Second, it’s just straight up weird (intentionally so). Concieved by X-Men guru Chris Claremont and co-writer Alan Davis, Excalibur featured a cast of characters with what can only be described as close ties to the most truly bizarre (but cool) pieces of the X-Men mythology. Eventually Davis took over the book and really let it sort of soar in directions that you just didn’t see coming. Davis’ run on the book (somewhere in the realm of two to three years) is collected in trade paperback form if you want to check it out.
As for Excalibur’s cast? Well, Kitty Pryde and Nightcrawler of Uncanny X-Men fame were the headliners I suppose. Previously knocked out of commission by the X-Men’s adversaries the Mauraders, Kitty and Kurt healed from their wounds only to be left with the false impression that the X-Men were dead. This, naturally, facilitated them up and leaving everything they had known behind.
(Sidenote- "Fall of the Mutants" is one of my favorite X-Men storylines, albeit forgotten and weird by today’s standards. Long story short…at one point, the world had actually watched the X-Men ‘die’ on television, fighting to save the human race no less. Reincarnated by Roma--a mystic entity closely tied to Excalibur herself--the X-Men had a spell cast on them that prevented them from ever appearing on film or camera. The end result is that the X-Men literally disappeared after this event, becoming virtual ghosts to the rest of the world. Weird, right?)
Kitty had practically been Claremont’s main character in Uncanny and finally got to show her stuff, gradually acclimating to the role of Excalibur’s team leader. Seeing Kitty mature like this into a leader with Cyclops’ strategy and the philosophical maturity of Xavier really made all those 80’s comics seem like they were headed somewhere. Nightcrawler, previously a much loved X-Men character, only got cooler, I think, during this book’s run. And I’d like to add: the whole swashbuckling, Three Musketeers thing, with the swords? That was all Excalibur era editions. It just fit so right for him, I think, making him that kind of Erol Flynn rogue with a heart of gold guy.
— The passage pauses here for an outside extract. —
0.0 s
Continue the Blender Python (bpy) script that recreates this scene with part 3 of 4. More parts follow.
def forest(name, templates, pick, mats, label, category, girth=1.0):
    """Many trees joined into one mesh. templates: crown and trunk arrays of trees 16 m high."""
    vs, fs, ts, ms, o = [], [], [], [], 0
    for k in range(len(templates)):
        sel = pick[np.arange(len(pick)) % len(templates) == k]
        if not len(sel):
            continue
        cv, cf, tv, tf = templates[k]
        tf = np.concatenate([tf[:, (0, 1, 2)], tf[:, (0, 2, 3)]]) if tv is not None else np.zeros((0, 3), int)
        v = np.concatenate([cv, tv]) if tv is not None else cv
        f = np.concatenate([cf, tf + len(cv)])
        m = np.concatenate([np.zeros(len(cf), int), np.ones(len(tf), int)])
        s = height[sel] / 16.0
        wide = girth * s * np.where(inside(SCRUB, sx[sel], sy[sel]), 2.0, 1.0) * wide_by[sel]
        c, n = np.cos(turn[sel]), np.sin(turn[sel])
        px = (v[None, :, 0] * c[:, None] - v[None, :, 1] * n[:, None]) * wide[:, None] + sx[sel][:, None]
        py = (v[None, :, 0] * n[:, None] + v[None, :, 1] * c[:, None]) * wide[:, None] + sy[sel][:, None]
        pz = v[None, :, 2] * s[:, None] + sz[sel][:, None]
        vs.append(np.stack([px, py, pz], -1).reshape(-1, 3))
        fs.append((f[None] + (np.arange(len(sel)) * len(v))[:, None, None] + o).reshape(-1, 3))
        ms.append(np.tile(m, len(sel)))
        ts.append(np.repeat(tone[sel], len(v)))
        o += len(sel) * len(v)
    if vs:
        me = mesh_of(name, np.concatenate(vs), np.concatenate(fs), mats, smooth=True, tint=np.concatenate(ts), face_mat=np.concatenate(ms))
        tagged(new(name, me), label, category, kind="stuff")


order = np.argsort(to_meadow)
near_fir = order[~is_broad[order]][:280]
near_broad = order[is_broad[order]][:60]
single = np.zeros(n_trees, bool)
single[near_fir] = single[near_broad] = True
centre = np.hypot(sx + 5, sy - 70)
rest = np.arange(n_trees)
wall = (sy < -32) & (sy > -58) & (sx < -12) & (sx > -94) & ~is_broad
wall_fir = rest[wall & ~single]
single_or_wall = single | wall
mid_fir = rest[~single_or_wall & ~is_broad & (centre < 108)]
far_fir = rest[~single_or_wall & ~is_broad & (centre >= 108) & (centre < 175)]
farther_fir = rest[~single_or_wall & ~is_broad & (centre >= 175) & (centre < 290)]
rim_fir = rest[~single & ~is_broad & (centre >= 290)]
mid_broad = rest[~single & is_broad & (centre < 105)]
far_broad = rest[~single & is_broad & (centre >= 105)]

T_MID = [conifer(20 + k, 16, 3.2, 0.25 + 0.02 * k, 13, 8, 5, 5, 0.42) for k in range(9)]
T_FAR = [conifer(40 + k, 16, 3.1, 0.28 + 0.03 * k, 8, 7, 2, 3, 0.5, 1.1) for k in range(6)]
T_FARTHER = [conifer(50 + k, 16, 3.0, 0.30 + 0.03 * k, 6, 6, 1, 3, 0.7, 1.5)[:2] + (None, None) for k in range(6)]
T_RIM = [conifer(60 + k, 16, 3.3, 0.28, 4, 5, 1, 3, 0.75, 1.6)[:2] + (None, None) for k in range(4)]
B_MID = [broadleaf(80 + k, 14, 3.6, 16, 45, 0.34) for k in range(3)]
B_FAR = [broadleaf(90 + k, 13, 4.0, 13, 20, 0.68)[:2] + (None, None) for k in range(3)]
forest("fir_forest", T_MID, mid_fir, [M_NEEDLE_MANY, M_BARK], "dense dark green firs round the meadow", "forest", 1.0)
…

Okay hard to go wrong with these two, right? The other interesting addition was Rachel Summers. Born in an alternate future where the human race was enslaved by Sentinels, it didn’t take long before Rachel realized that the Scott Summers and Jean Grey of the timeline she was living in were NOT the same people as the parents she had known. Feeling estranged from the X-Men but possessing UNREAL psionic powers, Rachel didn’t seem to fit in anywhere. Rescued by extradimensional kidnappers (Mojo and his goons, no less, as detailed in this post about Spiral if you want to know more about this guy), Rachel finally found a home in Excalibur. But the thing that brings the whole thing together? Captain Britain.
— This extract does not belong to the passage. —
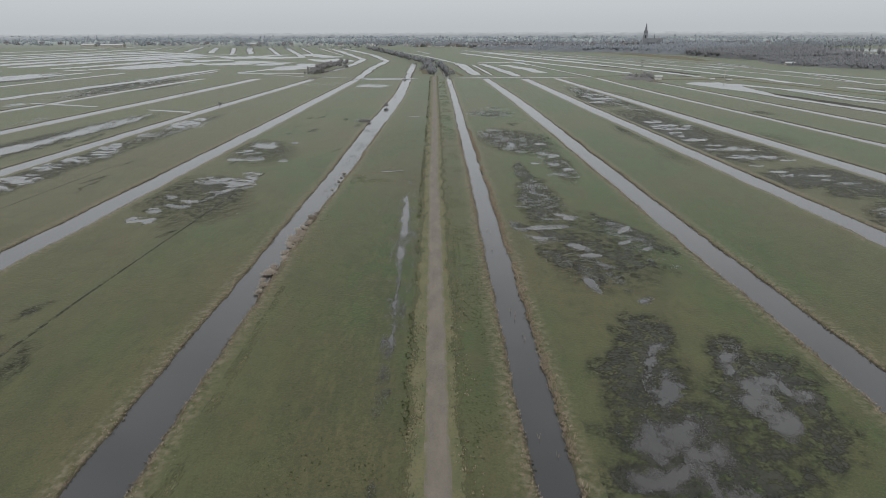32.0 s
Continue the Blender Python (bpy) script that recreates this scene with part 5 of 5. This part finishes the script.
forest("scrub", along([(-680, 955), (-655, 972), (-600, 978)], 4, 4, 28), 28, "dark bare willow scrub on a ditch bank", TWIG, (2, 4), 50)
VILLAGE = "bare trees between the houses of a far village"
forest("wood", along([(-1103, 2456), (-754, 2366), (-507, 2278), (-288, 2220)], 5, 24, 31), 31, VILLAGE, HAZEWOOD, (7, 13), 50, 0.07, 0.55)
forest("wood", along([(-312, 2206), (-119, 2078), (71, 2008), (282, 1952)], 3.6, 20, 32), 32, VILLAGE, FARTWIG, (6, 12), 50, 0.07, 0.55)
forest("wood", along([(-244, 2381), (0, 2235), (239, 2177), (537, 2134), (835, 2134)], 4, 30, 33), 33, VILLAGE, HAZEWOOD, (8, 14), 50, 0.07, 0.55)
forest("wood", along([(-1873, 2685), (-1360, 2562), (-984, 2501)], 6, 30, 34), 34, VILLAGE, HAZEWOOD, (6, 12), 50, 0.07, 0.55)
forest("wood", along([(769, 2036), (1185, 2064), (1647, 1980), (2217, 1884)], 5, 30, 35), 35, VILLAGE, HAZEWOOD, (7, 13), 50, 0.07, 0.55)
r = np.random.default_rng(90)
for k in range(4):
    x, y = r.uniform(-2600, 2600, 3200), 1900 + 1150 * r.uniform(0, 1, 3200)
    y = np.where(x < -200, y + 130 - 0.12 * x, y)
    keep = (grain(x / 210, y / 60, 4.0) > 0.5) & (np.abs(x) < 0.86 * y)
    forest("wood", np.stack([x, y], 1)[keep], 91 + k, "hazy groves and hedges of bare trees towards the horizon", HAZEWOOD, (7, 13), 14, 0.11, 0.6, 1, OCTA)
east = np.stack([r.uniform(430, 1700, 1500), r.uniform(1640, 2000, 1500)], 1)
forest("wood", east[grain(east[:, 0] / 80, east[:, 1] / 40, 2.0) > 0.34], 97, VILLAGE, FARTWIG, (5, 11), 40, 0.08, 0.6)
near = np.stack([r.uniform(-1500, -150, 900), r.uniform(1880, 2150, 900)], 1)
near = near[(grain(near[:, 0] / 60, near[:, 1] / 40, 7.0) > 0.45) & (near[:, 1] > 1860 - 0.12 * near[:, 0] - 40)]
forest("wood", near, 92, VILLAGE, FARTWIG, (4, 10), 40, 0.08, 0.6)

# scattered scrub and reed on the far polder
forest("scrub", grove(160, [(-800, 1950), (-200, 1800), (-230, 1700), (-700, 1880)], 71), 71, "scrub between far farms", FARTWIG, (2, 5), 24)


# ---------------------------------------------------------------- houses of the village
def house(x, y, low, high, wall, roof, label):
    """A house with walls, tiled roof, chimney, windows and a door."""
    ob = new("house")
    part("wall", gabled(x, y, low, high), wall, ob)
    top = part("roof", prism(x, y, low, high, 0.4), roof, ob)
    part("chimney", box(0.7, 0.7, 1.6, 0.05, (x * 0.12, y * 0.3, high - 0.6)), BRICK, top)
    for px, pz in ((-x * 0.25, 1.0), (x * 0.25, 1.0), (-x * 0.18, low + 0.4), (x * 0.18, low + 0.4)):
        w = part("window", box(1.5, 0.12, 1.3, 0, (px, -y / 2 - 0.03, pz)), PANE, ob)
        part("sill", box(1.7, 0.2, 0.12, 0, (px, -y / 2 - 0.08, pz - 0.14)), PLASTER, w)
    for s in (-1, 1):
        part("window", box(0.12, 1.6, 1.3, 0, (s * (x / 2 + 0.03), -y * 0.22, 1.0)), PANE, ob)
        part("window", box(0.12, 1.6, 1.3, 0, (s * (x / 2 + 0.03), y * 0.22, 1.0)), PANE, ob)
    part("door", box(1.0, 0.12, 2.1, 0, (0, -y / 2 - 0.03, 0)), TIMBER, ob)
    return tagged(ob, label, "house", "village houses")


kinds = [house(8, 10, 3.2, 7.5, BRICK, TILE, "small brick village house with a dark tiled roof"),
         house(8.5, 11, 3.4, 7.8, PLASTER, TILE, "white-walled village house with a dark tiled roof"),
         house(9, 16, 5.6, 9.5, BRICK, SLATE, "two-storey brick house with a slate roof"),
         house(11, 22, 3.6, 8.8, PLASTER, SLATE, "long white farmhouse with a slate roof")]
for k, ob in enumerate(kinds):
    ob.matrix_basis = pose(26 + 16 * k, 1740 + 6 * k, 0, 0, 0, 20 * k)
rng = random.Random(9)
spots = [(20 + 11 * k + rng.uniform(-3, 3), 1760 + rng.uniform(-45, 25)) for k in range(32)]
spots += [(-30 + 17 * k + rng.uniform(-4, 4), 1850 + rng.uniform(-30, 40)) for k in range(24)]
spots += [(-820 + 42 * k + rng.uniform(-14, 14), 2020 - 7 * k + rng.uniform(-40, 20)) for k in range(18)]
spots += [(560 + 40 * k + rng.uniform(-20, 20), 1960 + rng.uniform(-60, 60)) for k in range(12)]
spots += [(-1500 + 60 * k + rng.uniform(-20, 20), 2160 - 8 * k + rng.uniform(-40, 40)) for k in range(11)]
spots += [(rng.uniform(-120, 520), 1790 + 230 * rng.random() ** 1.4) for k in range(70)]
spots += [(rng.uniform(560, 1400), rng.uniform(1850, 2300)) for k in range(20)]
gardens = np.array([(x + rng.gauss(0, 11), y + rng.choice((-1, 1)) * rng.uniform(6, 14)) for x, y in spots for q in range(4)])
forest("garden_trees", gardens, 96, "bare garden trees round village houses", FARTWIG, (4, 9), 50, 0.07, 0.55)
for k, (x, y) in enumerate(spots):
    copy_thing(kinds[rng.choice((1, 3, 1, 3, 0) if x < -60 else (0, 1, 1, 2, 0, 2, 3))], pose(x, y, 0, 0, 0, rng.choice((0, 15, 80, 95, 20, 100)) + rng.uniform(-8, 8)))


def shed(x, y, low, high, at, turn, label, name="barn"):
    ob = new(name)
    part("wall", gabled(x, y, low, high), PLASTER if name == "pump_house" else TIMBER, ob)
    part("roof", prism(x, y, low, high, 0.5), SHEET, ob, "pale metal sheet roof")
    part("door", box(min(3.0, x * 0.5), 0.12, low * 0.85, 0, (0, -y / 2 - 0.03, 0)), IRON, ob)
    ob.matrix_basis = pose(*at, 0, 0, 0, turn)
    return tagged(ob, label, "barn")


shed(6, 12, 2.4, 3.6, (402, 1046), 80, "low boat shed with a pale roof before the wood")
shed(7, 14, 2.4, 3.6, (496, 960), 84, "low boat shed with a pale roof before the wood")
shed(5, 9, 2.2, 3.2, (478, 950), 80, "low boat shed with a pale roof before the wood")
shed(18, 60, 4, 7, (-905, 1890), 88, "long pale-roofed farm barn")
shed(16, 40, 4, 7, (-985, 1920), 80, "long pale-roofed farm barn")
shed(14, 30, 4, 7, (-560, 1960), 70, "long pale-roofed farm barn")
forest("scrub", grove(46, [(149, 846), (166, 828), (172, 834), (156, 854)], 41), 41, "dense low bare scrub beside the pump house", TWIG, (3.5, 6.0), 80, 0.05, 0.6)
canopy([(149, 846), (166, 828), (172, 834), (156, 854)], 3.2, 43, "dense low bare scrub beside the pump house", TWIG, 0.8)
pump = shed(3.6, 6.0, 2.4, 3.3, (178, 837), 75, "small white pump house beside the bushes", "pump_house")
shed(1.8, 3.2, 1.1, 1.5, (223, 830), 88, "tiny white field shelter on the marsh", "field_shelter")
shed(1.6, 4.4, 0.9, 1.2, (235, 824), 92, "tiny white field shelter on the marsh", "field_shelter")
pole = new("utility_pole")
part("pole", box(0.35, 0.35, 7.0, 0.05), TIMBER, pole)
part("crossbar", box(1.8, 0.18, 0.18, 0.02, (0, 0, 6.2)), TIMBER, pole)
pole.matrix_basis = pose(236, 836, 0)
tagged(pole, "weathered wooden pole standing in the marsh", "pole")


# ---------------------------------------------------------------- the church
STONE = mottled("blue_grey_brick", (0.27, 0.282, 0.302), (0.215, 0.226, 0.244), 0.6, 0.85, 0.2, 4.0)


def church():
    ob = new("church")
    tower = part("tower", box(9, 9, 31, 0.2), STONE, ob)
    bm = bmesh.new()
    base = [bm.verts.new((math.cos(a) * 4.3, math.sin(a) * 4.3, 31)) for a in (radians(22.5 + 45 * k) for k in range(8))]
    tip = bm.verts.new((0, 0, 55))
    for k in range(8):
        bm.faces.new((base[k], base[(k + 1) % 8], tip))
    bm.faces.new(base[::-1])
    part("spire", bm, SLATE, ob)
    for sx in (-1, 1):
        for sy in (-1, 1):
            pin = bmesh.new()
            bmesh.ops.create_cone(pin, cap_ends=True, segments=6, radius1=1.0, radius2=0.05, depth=6)
            bmesh.ops.translate(pin, vec=(sx * 3.9, sy * 3.9, 34), verts=pin.verts)
            part("pinnacle", pin, SLATE, tower)
    for s, off in (((3, 0.2, 6), (0, -4.55, 20)), ((3, 0.2, 6), (0, 4.55, 20)), ((0.2, 3, 6), (-4.55, 0, 20)), ((0.2, 3, 6), (4.55, 0, 20))):
        part("belfry_opening", box(*s, 0, off), PANE, tower)
    nave = gabled(14, 34, 11, 19)
    bmesh.ops.rotate(nave, matrix=Matrix.Rotation(radians(90), 3, "Z"), verts=nave.verts)
    bmesh.ops.translate(nave, vec=(22, 0, 0), verts=nave.verts)
    part("nave", nave, STONE, ob)
    roof = prism(14, 34, 11, 19, 0.6)
    bmesh.ops.rotate(roof, matrix=Matrix.Rotation(radians(90), 3, "Z"), verts=roof.verts)
    bmesh.ops.translate(roof, vec=(22, 0, 0.02), verts=roof.verts)
    part("roof", roof, SLATE, ob)
    cross = gabled(11, 24, 11, 18)
    bmesh.ops.translate(cross, vec=(30, 0, 0), verts=cross.verts)
    part("transept", cross, STONE, ob)
    croof = prism(11, 24, 11, 18, 0.5)
    bmesh.ops.translate(croof, vec=(30, 0, 0.02), verts=croof.verts)
    part("roof", croof, SLATE, ob)
    flech = bmesh.new()
    bmesh.ops.create_cone(flech, cap_ends=True, segments=6, radius1=1.3, radius2=0.05, depth=14)
    bmesh.ops.translate(flech, vec=(20, 0, 25.5), verts=flech.verts)
    part("ridge_turret", flech, SLATE, ob)
    for k in range(5):
        part("window", box(2.0, 0.2, 6, 0, (9 + 5.5 * k, -7.06, 3)), PANE, ob)
    ob.matrix_basis = pose(430, 1752, 0, 0, 0, -14)
    return tagged(ob, "tall brick village church with a pointed slate spire", "church")


church()


# ---------------------------------------------------------------- bridge, posts, gates
def plank_bridge(x, y, length, turn, label):
    ob = new("bridge")
    for s in (-1, 1):
        part("beam", box(length, 0.25, 0.3, 0.02, (0, s * 0.9, -0.12)), TIMBER, ob)
    n = int(length / 0.32)
    first = None
    for k in range(n):
        if rng.random() < 0.12 or 30 < k < 34:
            continue          # missing boards
        bm_at = pose(-length / 2 + 0.16 + 0.32 * k, rng.uniform(-0.15, 0.15), 0.185, 0, 0, rng.uniform(-3, 3))
        if first is None:
            first = part("plank", box(0.29, 2.6, 0.07, 0.01), TIMBER, ob)
            first.matrix_basis = bm_at
        else:
            p = new("plank", first.data)
            p.parent, p.matrix_basis = ob, bm_at
    for s in (-1, 1):
        for k in (-0.48, 0.48):
            part("post", box(0.16, 0.16, 1.3, 0.01, (k * length, s * 1.22, -0.9)), TIMBER, ob)
    ob.matrix_basis = pose(x, y, 0.05, 0, 0, turn)
    return tagged(ob, label, "bridge")


plank_bridge(-160, 205.6, 24, -4, "pale weathered plank bridge over the ditch")

plank_bridge(-92.8, 97.2, 2.4, -28, "short weathered plank crossing beside the ditch")


def field_gate(x, y, turn, label):
    ob = new("field_gate")
    for s in (-1, 1):
        part("post", box(0.14, 0.14, 1.35, 0.02, (s * 1.9, 0, 0)), TIMBER, ob)
    for k in range(4):
        part("rail", box(3.7, 0.05, 0.10, 0.01, (0, 0, 0.25 + 0.28 * k)), TIMBER, ob)
    ob.matrix_basis = pose(x, y, 0, 0, 0, turn)
    return tagged(ob, label, "gate")


field_gate(-25.0, 876, 4, "weathered wooden gate across the far end of the track")

# ---------------------------------------------------------------- the hazy distance
def backdrop(R, high, pale, seed):
    """A low glowing treeline far behind everything, its haze put into the emission colour."""
    n = 2400
    ang = np.linspace(0, 2 * np.pi, n)
    top = high * (0.85 + 0.12 * rough(ang * 22, ang * 0, seed, 4) + 0.22 * rough(ang * 190, ang * 0, seed + 5, 3))
    V = np.concatenate([np.stack([np.sin(ang) * R, np.cos(ang) * R + 150, -2 + 0 * ang], 1), np.stack([np.sin(ang) * R, np.cos(ang) * R + 150, np.maximum(top, 1)], 1)])
    F = [(i, i + n, i + n + 1, i + 1) for i in range(n - 1)]
    m, nn, l, p = shader("glowing_haze_treeline")
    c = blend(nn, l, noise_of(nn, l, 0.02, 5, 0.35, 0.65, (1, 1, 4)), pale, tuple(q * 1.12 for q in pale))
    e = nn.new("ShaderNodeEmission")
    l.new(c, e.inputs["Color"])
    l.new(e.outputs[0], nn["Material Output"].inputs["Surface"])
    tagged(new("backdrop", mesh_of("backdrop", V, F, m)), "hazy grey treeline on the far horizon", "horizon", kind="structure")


# each farther ring glows paler, as painted haze
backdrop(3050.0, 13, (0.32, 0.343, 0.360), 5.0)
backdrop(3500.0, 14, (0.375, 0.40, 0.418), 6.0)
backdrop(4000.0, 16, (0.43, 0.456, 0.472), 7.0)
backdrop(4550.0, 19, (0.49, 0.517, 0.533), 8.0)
It’d be easy to assume that this guy is the product of some Super Soldier experiment designed to give Britain a fighting chance against the Nazis or something, right? Sadly, no. Just…no. That’s NOT what Captain Britain is about. Let me TRY to encapsulate some small part of this guys story. Chosen by the immortal spirit of Merlyn the sorcerer (yes, the guy who gave King Arthur the actual sword Excalibur), Brian Braddock was instilled with mystic superpowers in order to help defend all of reality from extra-dimensional threats.
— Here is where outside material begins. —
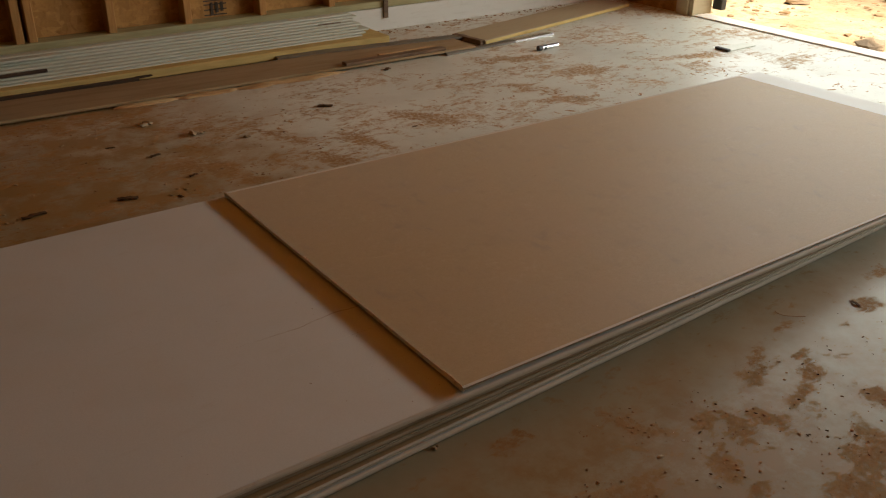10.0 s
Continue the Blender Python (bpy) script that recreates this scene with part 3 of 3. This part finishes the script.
# specks, fibres and scratches on the brown paper
bm = bmesh.new()
for i in range(320):
    x, y = (r.random() ** 2.0) * 2.3 + 0.01, r.uniform(0.01, 1.21)
    s = r.uniform(0.0002, 0.0006)
    lump(bm, (x, y, TOP1 + lift(x, END_LIFT)), (s * r.uniform(1, 2), s, s * 0.5), r)
for x, y, s in ((0.220, 0.564, 0.0009), (0.142, 0.555, 0.0011), (0.051, 0.542, 0.0009), (0.103, 0.480, 0.0011), (0.274, 0.256, 0.0010), (0.298, 0.153, 0.0010),
                (0.070, 0.365, 0.0010), (0.010, 0.186, 0.0008), (0.147, 0.122, 0.0008), (0.048, 0.117, 0.0008), (0.883, 0.806, 0.0024), (1.420, 1.044, 0.0026), (1.245, 0.559, 0.002)):
    lump(bm, (x, y, TOP1 + lift(x, END_LIFT)), (s * 1.1, s * 0.6, s * 0.4), r)
tagged(finish("paper_specks", bm, CLAYCRUMB), "dark specks and fibres on the brown paper", "specks", kind="stuff")

# pale scratches in the brown paper
for pts in (((0.183, 0.594), (0.21, 0.583), (0.240, 0.572)), ((0.085, 0.637), (0.141, 0.595), (0.218, 0.573)), ((1.369, 1.069), (1.47, 1.062), (1.587, 1.05)), ((0.385, 0.40), (0.41, 0.388))):
    bm = bmesh.new()
    fine = []
    for (xa, ya), (xb, yb) in zip(pts, pts[1:]):
        fine += [(xa + (xb - xa) * i / 14, ya + (yb - ya) * i / 14) for i in range(14)]
    rows = []
    for i, (x, y) in enumerate(fine):
        w = 0.0011 * math.sin(math.pi * (i + 0.3) / len(fine)) * (0.5 + abs(noise.noise((x * 90, y * 40, 1))))
        rows.append([bm.verts.new((x, y + k * w, TOP_T + lift(x, END_LIFT) + 0.0002)) for k in (-1, 1)])
    for a, b in zip(rows, rows[1:]):
        bm.faces.new((a[0], b[0], b[1], a[1]))
    part("scratch", bm, SCRATCH, top_sheet, "pale scratch in the brown paper")

# ---- boards along the framed wall ----
def on_slab(x, y):
    return 1.017 * x + 0.020, 0.9826 * y + 0.102


def long_board(name, label, category, x, y, z, length, wide, thick, mat, turn=0.0, roll=0.0, seed=0, group="", wander=0.002, cap=None):
    thing = empty(name, label, category, group)
    bm = bmesh.new()
    plank(bm, length, wide, thick, min(0.003, thick * 0.3), 24, wander, seed)
    part("board", bm, mat, thing)
    if cap:
        bm = bmesh.new()
        plank(bm, length - 0.004, 0.004, thick * 0.86, 0.001, 24, wander, seed)
        p = part("front_edge", bm, cap, thing, "raw yellow front edge")
        p.location = (0.002, -0.0042, thick * 0.06)
    thing.matrix_world = Matrix.Translation((*on_slab(x, y), z)) @ Euler((radians(roll), 0, radians(turn))).to_matrix().to_4x4()
    return thing


long_board("timber", "long yellow pine timber under white boards by the wall", "timber", -1.70, 2.937, 0.010, 3.385, 0.285, 0.040, YELLOW, -0.5, 0, 11)
for k in range(9):
    long_board("primed_board", "long white primed board stacked beside the stud wall", "board", -1.70 + 0.01 * (k % 3), 2.985 + 0.0235 * k, 0.046 + 0.0102 * k,
               3.26 + 0.012 * ((k * 7) % 5), 0.245 - 0.0235 * k, 0.0097, WHITEBOARD, 0.0, 0, 20 + k, "white boards")
long_board("offcut_board", "short pale offcut lying on the white boards", "offcut", -0.62, 3.09, 0.1245, 0.62, 0.05, 0.012, WHITEBOARD, 1.5, 0, 33)
long_board("offcut_board", "thin dark offcut lying on the white boards", "offcut", -0.75, 3.02, 0.078, 0.66, 0.012, 0.016, LATHSHADE, 1.0, 0, 34)
long_board("thin_strip", "short dark strip lying on the white boards", "strip", 1.30, 3.10, 0.108, 0.14, 0.008, 0.006, RUST, 0, 0, 35)
long_board("brown_board", "wide dusty brown board flat on the slab", "board", -1.70, 2.580, 0.009, 3.71, 0.300, 0.014, BOARD, -0.6, 0, 12, wander=0.006)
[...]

Captain Britian’s biggest charge is to be caretaker of a structure, which currently appears as a lighthouse in Britian, that connects with every dimension in the entire multiverse. Roma, Merlyn’s daughter and a mystic entity who's enlisted the X-Men’s aid in defending all of reality before, frequently contacts C.B. for aid when needed. You heard me. That’s what I said.
Oh, and just to throw this in there, Brian’s sister, Betsy Braddock, was born a mutant and goes by the X-Men codename Psylocke. And YES Betsy was British before she ended up having her mind transferred into the body of an Asian assassin, but that’s a whole other story, right?
I think of these four as the ‘core’ team, although I could write a book about others: Megan, Widget, Cersi… But this was the essence of Excalibur’s mandate really: a group with ties to the X-Men going up against bizarre and alien extradimensional threats. In a way, Brian’s mission of protecting the safety of not just the universe but ALL universes becomes the bedrock that the team is set on.
So…Excalibur is an X-Men book that throws its characters into an epic, MYSTIC scope. It’s like Uncanny X-Men and Dr. Strange’s lovechild or something. I doubt you’ll ever see a comic do quite what it did the way that it did it ever again. That ‘era’ of comic book storytelling is just gone. But still, if you’re ever hunting around for a classic that you missed, I implore you to give the hardcore Excalibur fans a chance and read this. You won’t regret it.